We represented the protein sequence as a vector of torsion angles (Fig. 1) which includes both main chain angles (F, ?, ?) and side chain angles (X1, X2,...,Xn). Initialy, a conformation of angles is generated randomly within the interval [-p,p] and passed to the harmony memory to be optimized by the adapted Harmony Search Algorithm.
Harmony Search Algorithm
The HS algorithm is a metaheuristic algorithm mimicking the improvisation process of musicians. In the process, each musician plays a note for finding a best harmony all together.7 Likewise, each decision variable in optimization process has a value for finding a best vector all together.
The harmony search consists of four steps:
Step1. Initialize Harmony parameters like the HM, PAR and HMCR.
Step2. Improvise a new harmony from HM.
Step3. If the new harmony is better than minimum harmony in HM, include the new harmony in HM, and exclude the minimum harmony from HM.

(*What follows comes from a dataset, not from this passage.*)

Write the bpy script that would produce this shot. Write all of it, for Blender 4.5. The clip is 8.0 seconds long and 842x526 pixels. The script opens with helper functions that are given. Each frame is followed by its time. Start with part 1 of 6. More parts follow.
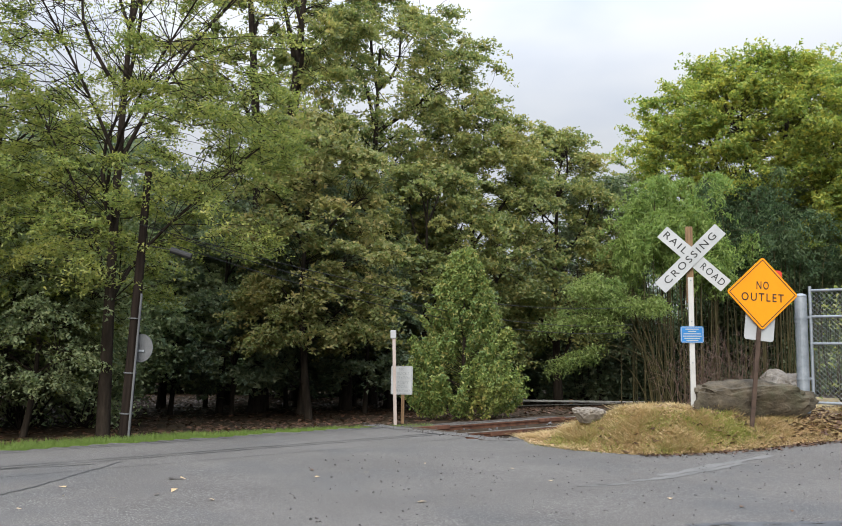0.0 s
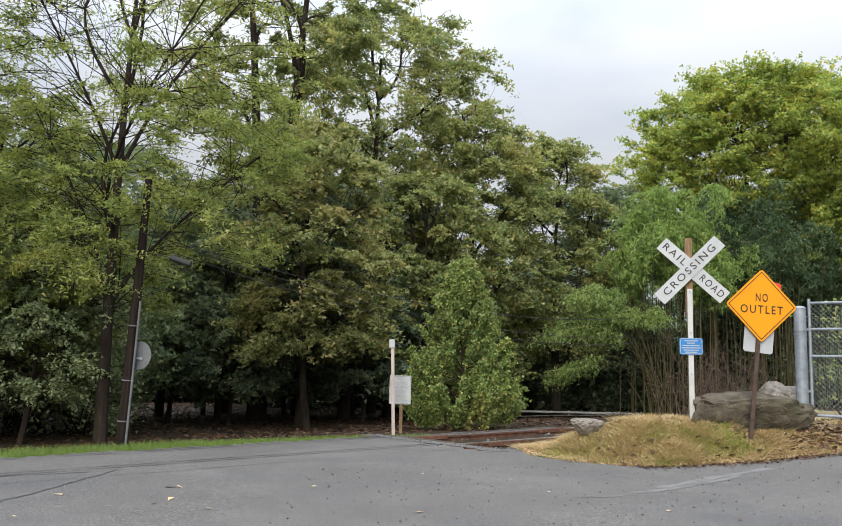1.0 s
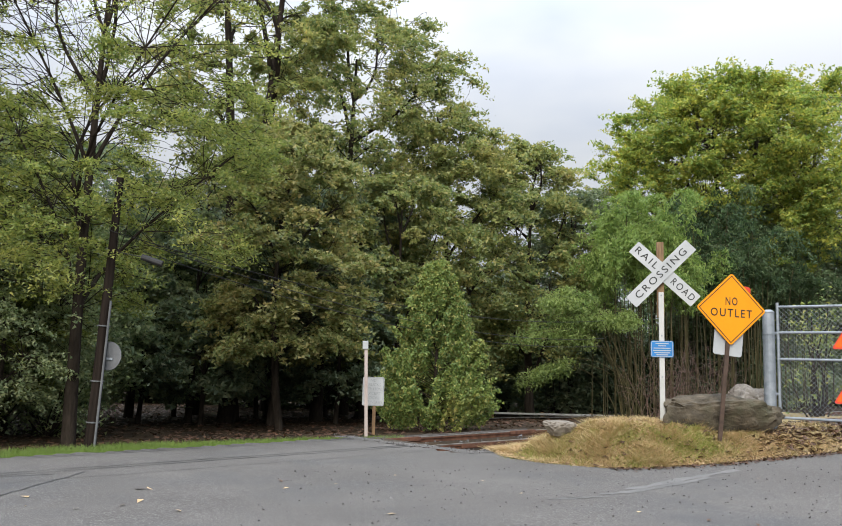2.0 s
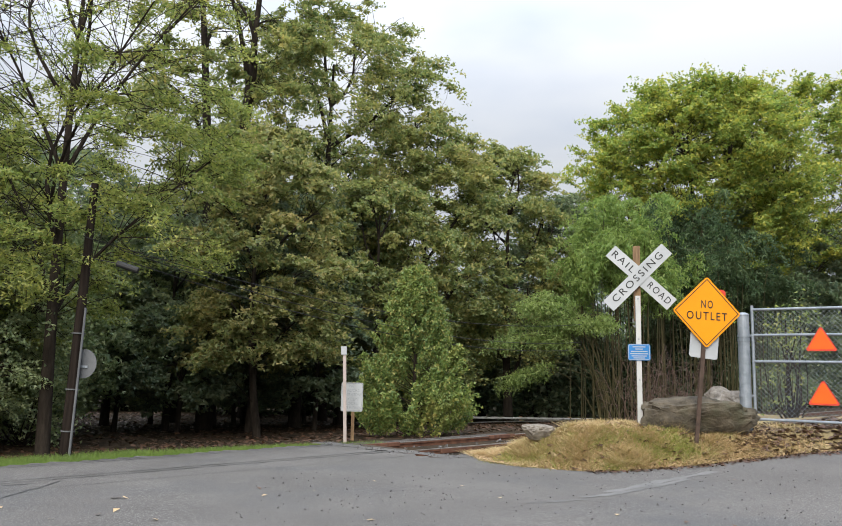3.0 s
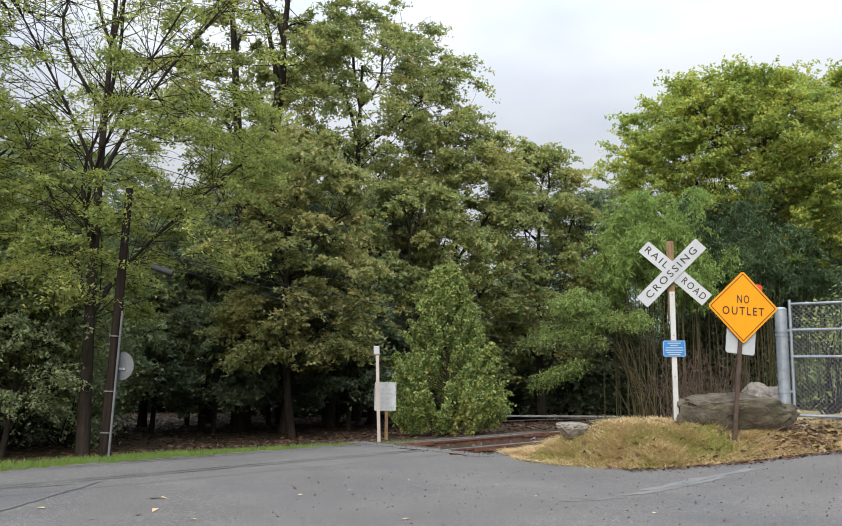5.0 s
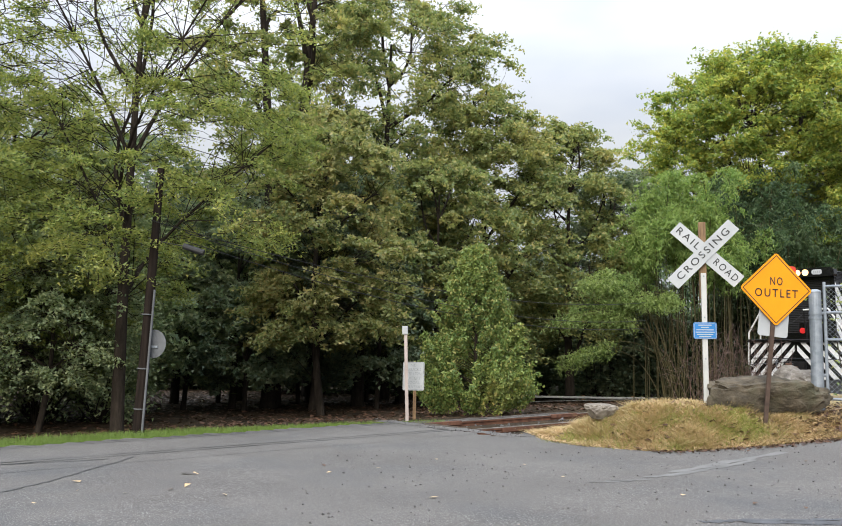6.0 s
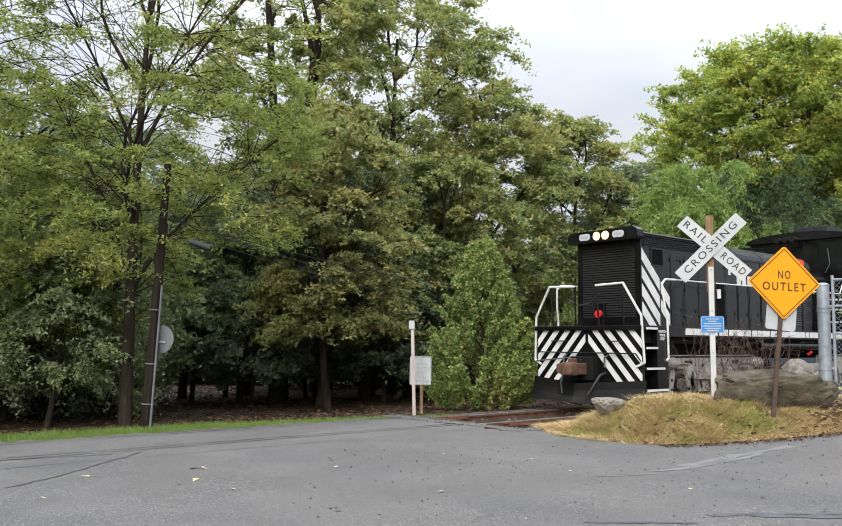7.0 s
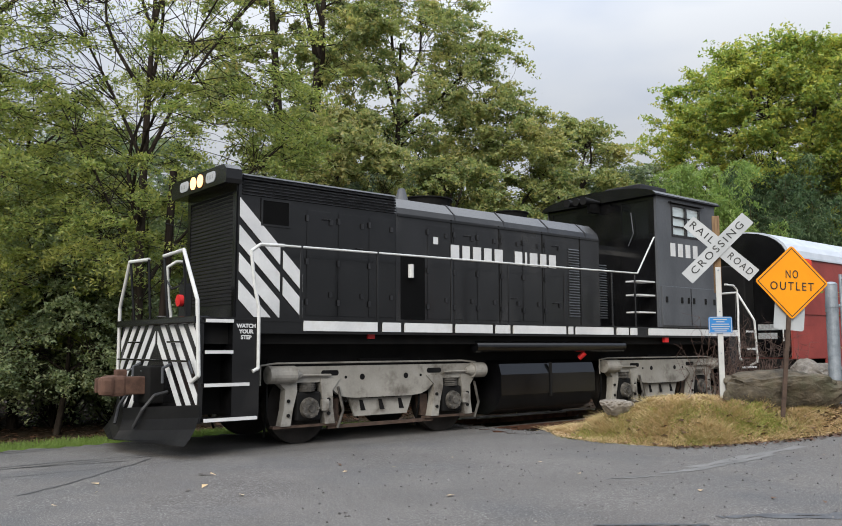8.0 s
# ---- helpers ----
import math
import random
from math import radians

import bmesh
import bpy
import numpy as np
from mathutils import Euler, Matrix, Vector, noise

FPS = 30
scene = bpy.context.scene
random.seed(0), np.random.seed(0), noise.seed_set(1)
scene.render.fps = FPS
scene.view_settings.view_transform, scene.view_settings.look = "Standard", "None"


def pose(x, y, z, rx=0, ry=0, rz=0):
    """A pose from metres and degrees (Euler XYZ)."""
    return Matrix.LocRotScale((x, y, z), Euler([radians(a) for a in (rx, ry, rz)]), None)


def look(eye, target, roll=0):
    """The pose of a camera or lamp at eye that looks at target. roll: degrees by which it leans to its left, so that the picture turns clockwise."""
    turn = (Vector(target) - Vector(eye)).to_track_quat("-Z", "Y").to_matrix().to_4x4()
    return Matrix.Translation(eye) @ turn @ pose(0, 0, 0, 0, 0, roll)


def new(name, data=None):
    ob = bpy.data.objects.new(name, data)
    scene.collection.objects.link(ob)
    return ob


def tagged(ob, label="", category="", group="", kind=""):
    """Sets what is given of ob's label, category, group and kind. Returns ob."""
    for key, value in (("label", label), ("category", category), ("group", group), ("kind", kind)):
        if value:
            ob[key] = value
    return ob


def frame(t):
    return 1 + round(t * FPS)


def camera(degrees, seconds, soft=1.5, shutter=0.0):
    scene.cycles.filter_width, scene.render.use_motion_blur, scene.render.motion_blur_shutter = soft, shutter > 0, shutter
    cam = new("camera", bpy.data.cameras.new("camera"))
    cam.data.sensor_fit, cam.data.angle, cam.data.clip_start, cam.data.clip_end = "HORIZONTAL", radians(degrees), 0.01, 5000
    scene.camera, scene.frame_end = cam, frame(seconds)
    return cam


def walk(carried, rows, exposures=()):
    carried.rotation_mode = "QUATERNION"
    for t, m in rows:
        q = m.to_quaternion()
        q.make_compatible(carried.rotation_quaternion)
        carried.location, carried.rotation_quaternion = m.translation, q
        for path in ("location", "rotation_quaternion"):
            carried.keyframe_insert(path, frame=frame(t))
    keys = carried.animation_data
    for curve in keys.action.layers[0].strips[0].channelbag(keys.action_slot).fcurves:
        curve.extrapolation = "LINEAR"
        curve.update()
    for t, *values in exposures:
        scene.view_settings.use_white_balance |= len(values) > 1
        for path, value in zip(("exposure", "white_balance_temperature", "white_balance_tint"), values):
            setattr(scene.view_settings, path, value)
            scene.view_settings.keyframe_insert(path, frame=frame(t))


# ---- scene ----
# ---------------------------------------------------------------- camera
EYE = (0.0, 0.0, 1.317)
cam = camera(55.1, 8.0, soft=1.0)
TURNS = [(0.0, 6.77, -1.12, -1.86), (0.5, 7.22, -1.35, -1.81), (1.0, 7.45, -1.55, -1.96), (1.5, 7.51, -1.75, -2.88),
         (3.0, 8.01, -1.25, -5.33), (3.5, 8.25, -0.86, -5.91), (4.0, 8.42, -0.50, -5.68), (4.5, 8.40, -0.42, -4.57),
         (5.0, 7.90, -0.69, -3.02), (6.5, 6.12, -1.15, -0.69), (7.0, 6.08, -1.01, -0.55), (7.5, 6.21, -0.68, -0.35),
         (8.0, 6.35, -0.38, -0.04)]
walk(cam, [(t, pose(*EYE, 90 + p, r, y)) for t, p, r, y in TURNS], exposures=[(0.0, 0.57), (5.2, 0.57), (6.4, 0.75), (7.0, 0.73), (7.5, 0.7), (8.0, 0.38)])

# ---------------------------------------------------------------- world and sun
SUN_ELEVATION, SUN_TURN = radians(29), radians(199)
world = bpy.data.worlds.new("overcast_sky")
scene.world = world
world.use_nodes = True
wn, wl = world.node_tree.nodes, world.node_tree.links
wn.clear()
sky = wn.new("ShaderNodeTexSky")
sky.sky_type, sky.sun_disc = "NISHITA", False
sky.sun_elevation, sky.sun_rotation = SUN_ELEVATION, SUN_TURN
w_map = wn.new("ShaderNodeTexCoord")
w_scale = wn.new("ShaderNodeMapping")
w_scale.inputs["Scale"].default_value = (1.0, 1.0, 2.6)
w_noise = wn.new("ShaderNodeTexNoise")
w_noise.inputs["Scale"].default_value, w_noise.inputs["Detail"].default_value = 1.7, 5.0
w_noise.inputs["Roughness"].default_value = 0.45
w_ramp = wn.new("ShaderNodeValToRGB")
w_ramp.color_ramp.elements[0].position, w_ramp.color_ramp.elements[0].color = 0.38, (5.1, 5.9, 7.5, 1)
w_ramp.color_ramp.elements[1].position, w_ramp.color_ramp.elements[1].color = 0.58, (8.15, 8.45, 8.9, 1)
w_mix = wn.new("ShaderNodeMixRGB")
w_mix.inputs[0].default_value = 0.92
w_bg = wn.new("ShaderNodeBackground")
w_bg.inputs["Strength"].default_value = 0.105
w_out = wn.new("ShaderNodeOutputWorld")
wl.new(w_map.outputs["Generated"], w_scale.inputs[0])
wl.new(w_scale.outputs[0], w_noise.inputs["Vector"])
wl.new(w_noise.outputs["Fac"], w_ramp.inputs[0])
wl.new(sky.outputs[0], w_mix.inputs[1])
wl.new(w_ramp.outputs[0], w_mix.inputs[2])
w_sep = wn.new("ShaderNodeSeparateXYZ")
w_up = wn.new("ShaderNodeMapRange")
w_up.inputs["From Min"].default_value, w_up.inputs["From Max"].default_value = 0.0, 1.0
w_up.inputs["To Min"].default_value, w_up.inputs["To Max"].default_value = 0.43, 4.4
w_lift = wn.new("ShaderNodeMixRGB")
w_lift.blend_type, w_lift.inputs[0].default_value = "MULTIPLY", 1.0
wl.new(w_map.outputs["Generated"], w_sep.inputs[0])
w_sq = wn.new("ShaderNodeMath")
w_sq.operation = "POWER"
w_sq.inputs[1].default_value = 2.4
w_sq.use_clamp = True
wl.new(w_sep.outputs["Z"], w_sq.inputs[0])
wl.new(w_sq.outputs[0], w_up.inputs["Value"])
wl.new(w_mix.outputs[0], w_lift.inputs[1])
wl.new(w_up.outputs[0], w_lift.inputs[2])
wl.new(w_lift.outputs[0], w_bg.inputs[0])
wl.new(w_bg.outputs[0], w_out.inputs[0])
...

Step4. If stopping criteria is not satisfied, go to Step 2.
Adapted Harmony Search Algorithm
We introduced an adapted Harmony Search algorithm (Fig. 2) which introduced a new scheme for selecting the two main parameters of HSA; PAR and HMCR using a simulated annealing.
Our new method starts by picking a protein sequence from the protein sequence database then represents this protein as a vector of torsion angles and pass it to the harmony memory which will be retrieved by AHSA for optimization to minimize the energy. A new harmony vector is improvised based on random selection, memory consideration and pitch adjustment.

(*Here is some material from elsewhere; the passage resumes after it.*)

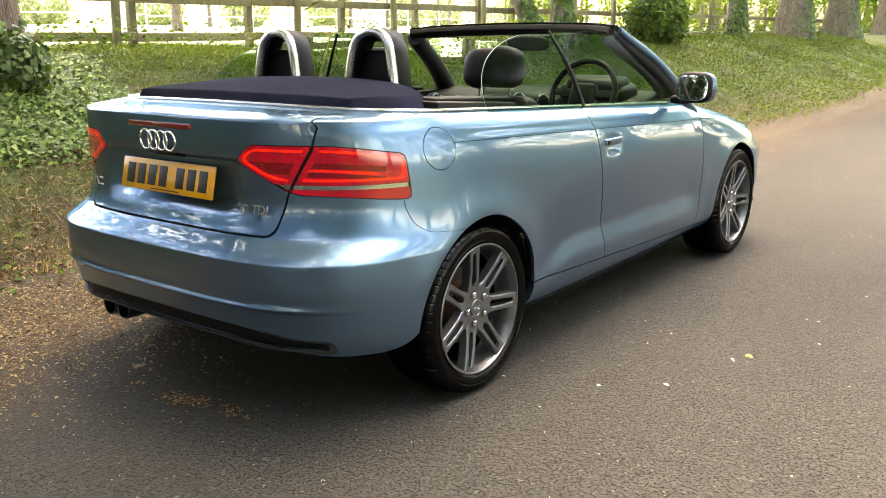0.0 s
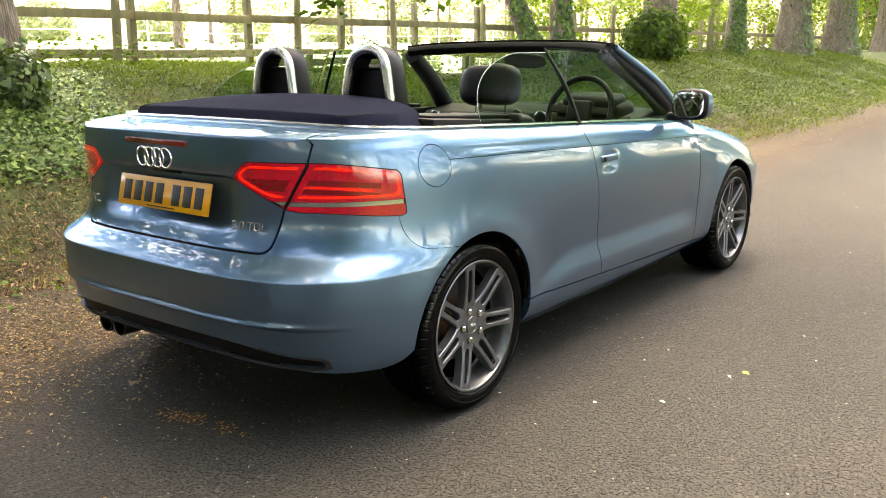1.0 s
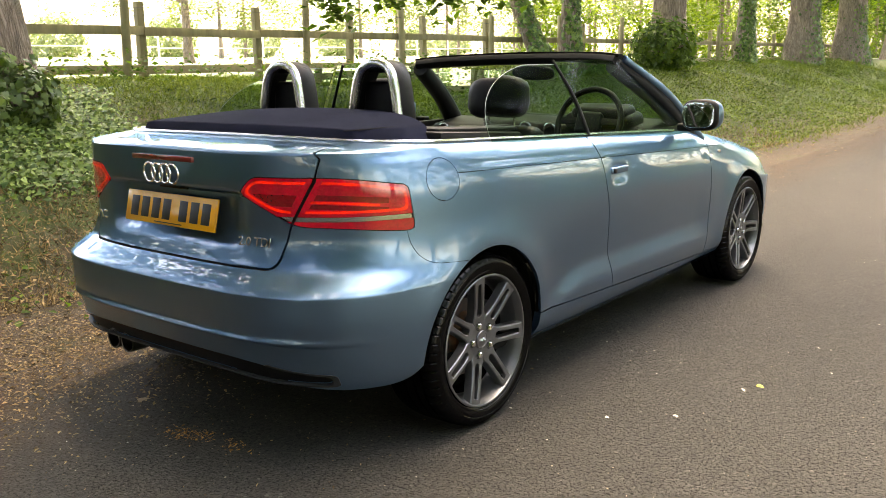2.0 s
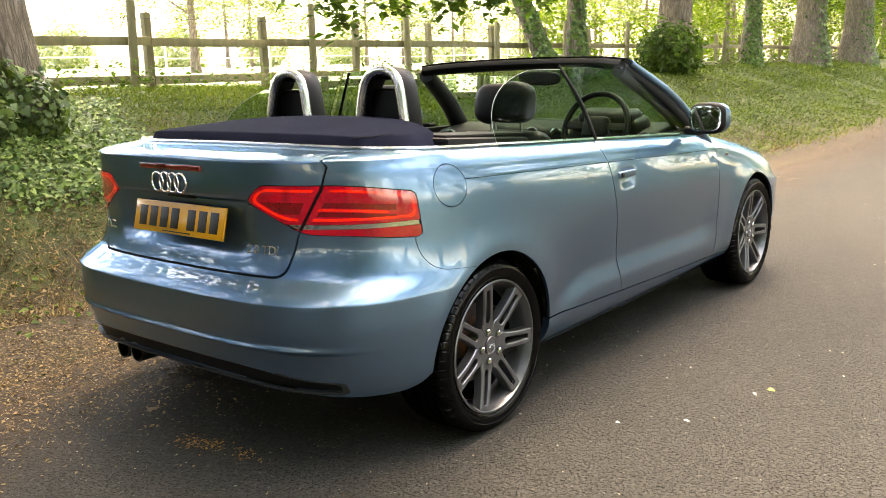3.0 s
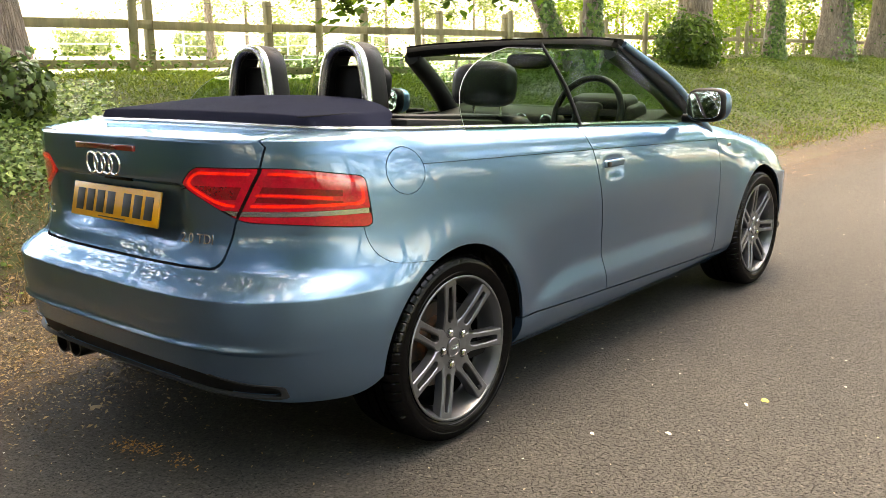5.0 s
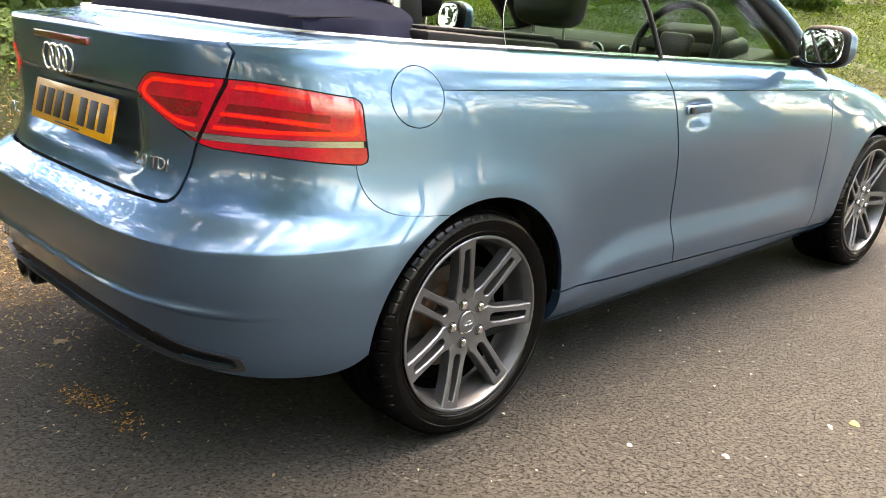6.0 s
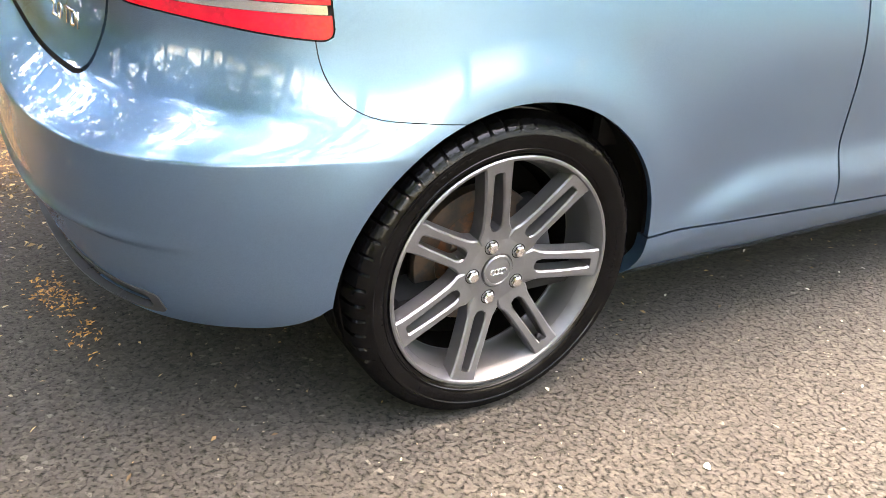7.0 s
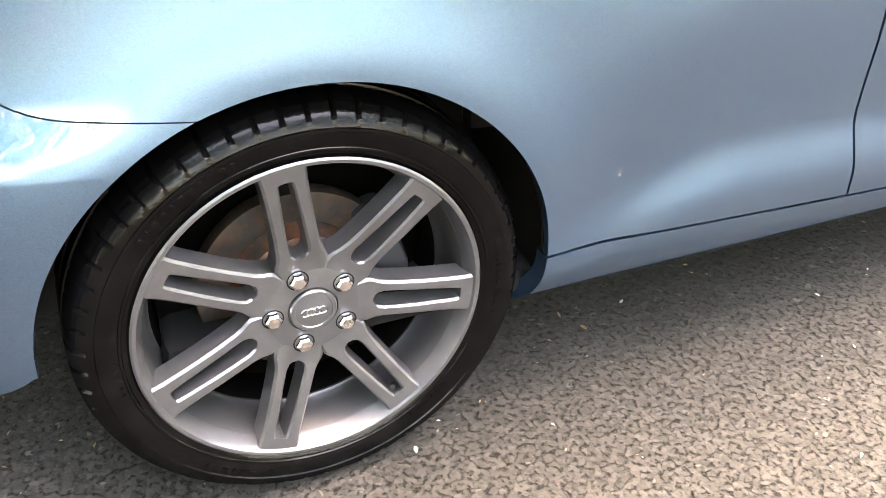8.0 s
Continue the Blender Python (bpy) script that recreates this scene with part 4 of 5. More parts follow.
def pane(name, corners, n, parent, label, bulge=0.0):
    """A thin curved glass sheet over four rounded corners."""
    a, b, c, d = [np.array(q, float) for q in corners]
    nrm = np.cross(b - a, d - a)
    nrm /= np.linalg.norm(nrm)
    verts = []
    for j in range(n + 1):
        for i in range(n + 1):
            u, v = i / n, j / n
            verts.append((1 - v) * ((1 - u) * a + u * b) + v * ((1 - u) * d + u * c) + nrm * bulge * (1 - (2 * u - 1) ** 2))
    faces = [(j * (n + 1) + i, j * (n + 1) + i + 1, (j + 1) * (n + 1) + i + 1, (j + 1) * (n + 1) + i) for j in range(n) for i in range(n)]
    ob = build(name, *folded(np.array(verts), faces, 0.004), GLASS, parent, label, angle=60)
    ob.visible_shadow = False
    return ob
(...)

The new scheme of selecting Harmony parametrs allows PAR to decrease and HMCR to increase during the optimazaion process of the adapted Algorithm. We proposed the following two equations to adapt PAR and HMCR respictively:
PAR = PAR * Exp [- abs (best energy) / Tn] HMCR = HMCR + (1-HMCR) * (1-Exp [- abs (best energy) / Tn])
Where Tn starts with a high value 1000000 and decreases by a small value a within the interval [0 .0005, 0.05].
Adapting the two parameters PAR and HMCR continues until reach the value of PAR =0.05 and HMCR=0.95.
Results and discussion
Testing our adapted algorithm on the Met-enkephalin protein shows good results compared to the works of the researchers working on the same protein. Table 1 shows the results with comparison to the previous works.
With parameters: harmony memory = 10, PAR = 0.20, HMCR = 0.85, our method can find the best energy after 1000000 iterations.
Adapting the two parameters PAR and HMCR during the optimization process help prevent the program stuck in local optima.